Palestina menginginkan proses kolektif untuk capai perdamaian

Palestina menegaskan bahwa perdamaian dengan Israel tidak akan mungkin terwujud tanpa menyelesaikan perselisihan tentang Yerusalem.

Ilustrasi / Pixabay

Pejabat Palestina yang menghadiri konferensi dua hari tentang status Yerusalem memperingatkan bahwa perdamaian dengan Israel tidak akan mungkin terwujud tanpa menyelesaikan perselisihan tentang kota suci bagi tiga agama itu. Palestina dan Israel sama-sama menginginkan Yerusalem sebagai ibu kota mereka.

Keputusan Presiden Amerika Serikat Donald Trump yang mengakui Yerusalem sebagai ibu kota Israel diyakini akan memiliki konsekuensi politik, hukum dan sosial ekonomi yang signifikan.

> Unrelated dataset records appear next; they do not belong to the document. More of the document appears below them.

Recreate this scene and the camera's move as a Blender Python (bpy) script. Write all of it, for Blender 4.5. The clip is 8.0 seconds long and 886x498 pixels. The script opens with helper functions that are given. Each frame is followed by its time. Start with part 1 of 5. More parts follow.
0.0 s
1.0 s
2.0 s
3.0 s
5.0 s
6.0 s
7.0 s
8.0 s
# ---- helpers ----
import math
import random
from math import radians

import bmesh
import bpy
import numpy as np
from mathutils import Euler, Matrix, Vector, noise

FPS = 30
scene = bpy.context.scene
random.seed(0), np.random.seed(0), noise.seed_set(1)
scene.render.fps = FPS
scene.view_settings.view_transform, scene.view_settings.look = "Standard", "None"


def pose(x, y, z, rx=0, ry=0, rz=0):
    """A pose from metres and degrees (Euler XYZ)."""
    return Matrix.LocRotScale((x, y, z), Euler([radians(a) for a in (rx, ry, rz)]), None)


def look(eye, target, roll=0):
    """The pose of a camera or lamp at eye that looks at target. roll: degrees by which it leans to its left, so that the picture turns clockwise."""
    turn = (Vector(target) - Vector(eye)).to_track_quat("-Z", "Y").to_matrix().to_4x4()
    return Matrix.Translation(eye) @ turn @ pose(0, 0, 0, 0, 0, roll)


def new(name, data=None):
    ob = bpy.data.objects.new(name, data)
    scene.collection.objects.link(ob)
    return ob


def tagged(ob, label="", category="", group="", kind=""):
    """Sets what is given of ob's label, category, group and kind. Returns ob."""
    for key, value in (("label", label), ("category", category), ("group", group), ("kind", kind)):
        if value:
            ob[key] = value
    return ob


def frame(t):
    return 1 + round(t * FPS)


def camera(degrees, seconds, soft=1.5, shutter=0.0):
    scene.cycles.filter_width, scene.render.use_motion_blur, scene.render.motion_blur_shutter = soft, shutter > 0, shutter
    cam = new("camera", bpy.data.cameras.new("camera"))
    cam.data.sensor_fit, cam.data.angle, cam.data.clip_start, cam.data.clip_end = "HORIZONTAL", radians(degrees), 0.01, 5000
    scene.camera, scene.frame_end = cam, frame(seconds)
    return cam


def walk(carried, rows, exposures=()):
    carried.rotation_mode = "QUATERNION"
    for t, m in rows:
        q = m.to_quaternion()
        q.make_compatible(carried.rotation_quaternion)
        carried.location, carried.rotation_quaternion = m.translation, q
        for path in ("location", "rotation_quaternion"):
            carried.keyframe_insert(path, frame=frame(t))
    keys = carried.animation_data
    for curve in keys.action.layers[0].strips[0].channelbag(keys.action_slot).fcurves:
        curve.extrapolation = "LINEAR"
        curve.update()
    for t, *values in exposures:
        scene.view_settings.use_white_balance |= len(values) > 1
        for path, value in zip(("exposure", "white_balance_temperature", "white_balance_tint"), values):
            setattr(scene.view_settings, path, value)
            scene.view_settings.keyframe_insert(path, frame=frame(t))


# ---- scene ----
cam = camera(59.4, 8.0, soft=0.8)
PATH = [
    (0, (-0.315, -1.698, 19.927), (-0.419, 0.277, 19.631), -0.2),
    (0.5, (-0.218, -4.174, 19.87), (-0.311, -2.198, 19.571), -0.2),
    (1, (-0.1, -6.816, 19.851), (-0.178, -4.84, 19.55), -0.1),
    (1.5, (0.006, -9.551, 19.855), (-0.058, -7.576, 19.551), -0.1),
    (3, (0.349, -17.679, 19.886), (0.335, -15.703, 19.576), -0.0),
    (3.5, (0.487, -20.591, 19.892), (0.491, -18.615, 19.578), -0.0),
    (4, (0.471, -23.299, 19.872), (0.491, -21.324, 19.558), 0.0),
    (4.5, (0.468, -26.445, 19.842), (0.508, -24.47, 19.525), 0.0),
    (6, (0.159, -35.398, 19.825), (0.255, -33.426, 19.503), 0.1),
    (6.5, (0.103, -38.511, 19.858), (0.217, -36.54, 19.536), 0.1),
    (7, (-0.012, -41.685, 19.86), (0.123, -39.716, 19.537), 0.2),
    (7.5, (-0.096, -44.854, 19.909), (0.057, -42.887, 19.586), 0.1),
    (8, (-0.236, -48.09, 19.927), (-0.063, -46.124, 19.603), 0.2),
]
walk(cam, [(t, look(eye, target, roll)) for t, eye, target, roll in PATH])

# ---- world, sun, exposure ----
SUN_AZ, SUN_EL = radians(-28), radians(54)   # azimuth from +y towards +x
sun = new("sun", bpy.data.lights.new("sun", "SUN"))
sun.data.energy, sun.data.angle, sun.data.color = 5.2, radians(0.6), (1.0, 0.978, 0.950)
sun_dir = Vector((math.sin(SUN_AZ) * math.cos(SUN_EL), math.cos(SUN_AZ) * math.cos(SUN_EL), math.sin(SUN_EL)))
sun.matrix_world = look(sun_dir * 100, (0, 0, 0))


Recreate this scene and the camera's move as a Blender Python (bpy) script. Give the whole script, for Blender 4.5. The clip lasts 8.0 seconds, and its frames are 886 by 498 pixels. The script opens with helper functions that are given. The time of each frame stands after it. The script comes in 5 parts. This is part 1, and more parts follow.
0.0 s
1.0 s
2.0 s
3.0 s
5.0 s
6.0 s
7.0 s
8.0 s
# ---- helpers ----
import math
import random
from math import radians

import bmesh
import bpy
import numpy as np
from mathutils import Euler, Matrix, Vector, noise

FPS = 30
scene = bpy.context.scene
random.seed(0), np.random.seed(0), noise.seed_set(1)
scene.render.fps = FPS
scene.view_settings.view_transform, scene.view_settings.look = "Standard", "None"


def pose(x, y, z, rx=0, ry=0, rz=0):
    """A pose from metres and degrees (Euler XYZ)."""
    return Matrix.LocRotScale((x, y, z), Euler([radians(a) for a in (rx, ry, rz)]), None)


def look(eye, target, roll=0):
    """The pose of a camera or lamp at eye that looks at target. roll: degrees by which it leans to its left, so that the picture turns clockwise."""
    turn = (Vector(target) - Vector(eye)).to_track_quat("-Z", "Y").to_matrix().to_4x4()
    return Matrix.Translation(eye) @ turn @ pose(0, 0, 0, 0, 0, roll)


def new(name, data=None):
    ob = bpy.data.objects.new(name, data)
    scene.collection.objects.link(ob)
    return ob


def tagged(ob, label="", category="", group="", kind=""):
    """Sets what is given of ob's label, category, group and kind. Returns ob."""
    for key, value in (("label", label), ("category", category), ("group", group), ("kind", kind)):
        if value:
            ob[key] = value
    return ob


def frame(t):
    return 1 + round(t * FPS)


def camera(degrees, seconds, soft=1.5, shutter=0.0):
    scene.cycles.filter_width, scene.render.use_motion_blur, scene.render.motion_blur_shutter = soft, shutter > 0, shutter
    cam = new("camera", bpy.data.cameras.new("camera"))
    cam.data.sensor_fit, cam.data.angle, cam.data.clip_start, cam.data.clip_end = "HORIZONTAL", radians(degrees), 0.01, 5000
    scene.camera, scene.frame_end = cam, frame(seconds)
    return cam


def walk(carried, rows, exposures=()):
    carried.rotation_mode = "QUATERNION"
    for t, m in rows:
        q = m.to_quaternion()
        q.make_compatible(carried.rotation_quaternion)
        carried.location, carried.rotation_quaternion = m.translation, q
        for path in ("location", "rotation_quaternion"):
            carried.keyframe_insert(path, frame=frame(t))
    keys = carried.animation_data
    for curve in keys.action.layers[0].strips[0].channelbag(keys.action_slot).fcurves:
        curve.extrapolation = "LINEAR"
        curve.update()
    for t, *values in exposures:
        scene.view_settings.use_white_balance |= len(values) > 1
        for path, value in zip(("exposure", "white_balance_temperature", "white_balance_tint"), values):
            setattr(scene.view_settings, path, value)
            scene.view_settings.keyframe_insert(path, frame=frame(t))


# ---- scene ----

Riyad Mansour, utusan tetap Palestina untuk PBB di New York, memperingatkan bahwa kebijakan Trump tersebut akan mengancam prospek solusi damai.

Mansour menekankan, pemerintah AS telah kehilangan seluruh kredibilitasnya dengan menghadiahkan Yerusalem kepada Israel dan memindahkan kedutaannya ke sana.

"Kami menghadapi gempa bumi (pengakuan Yerusalem oleh AS) ini dengan mengatakan bahwa mereka mendiskualifikasi diri sebagai perantara yang jujur ​​antara kami dan Israel," kata Mansour. "Dan, presiden kami sudah datang ke Dewan Keamanan dan mengatakan AS tidak lagi memegang kendali proses (perdamaian) ini atau bertindak sebagai mediator. Kami menginginkan proses kolektif."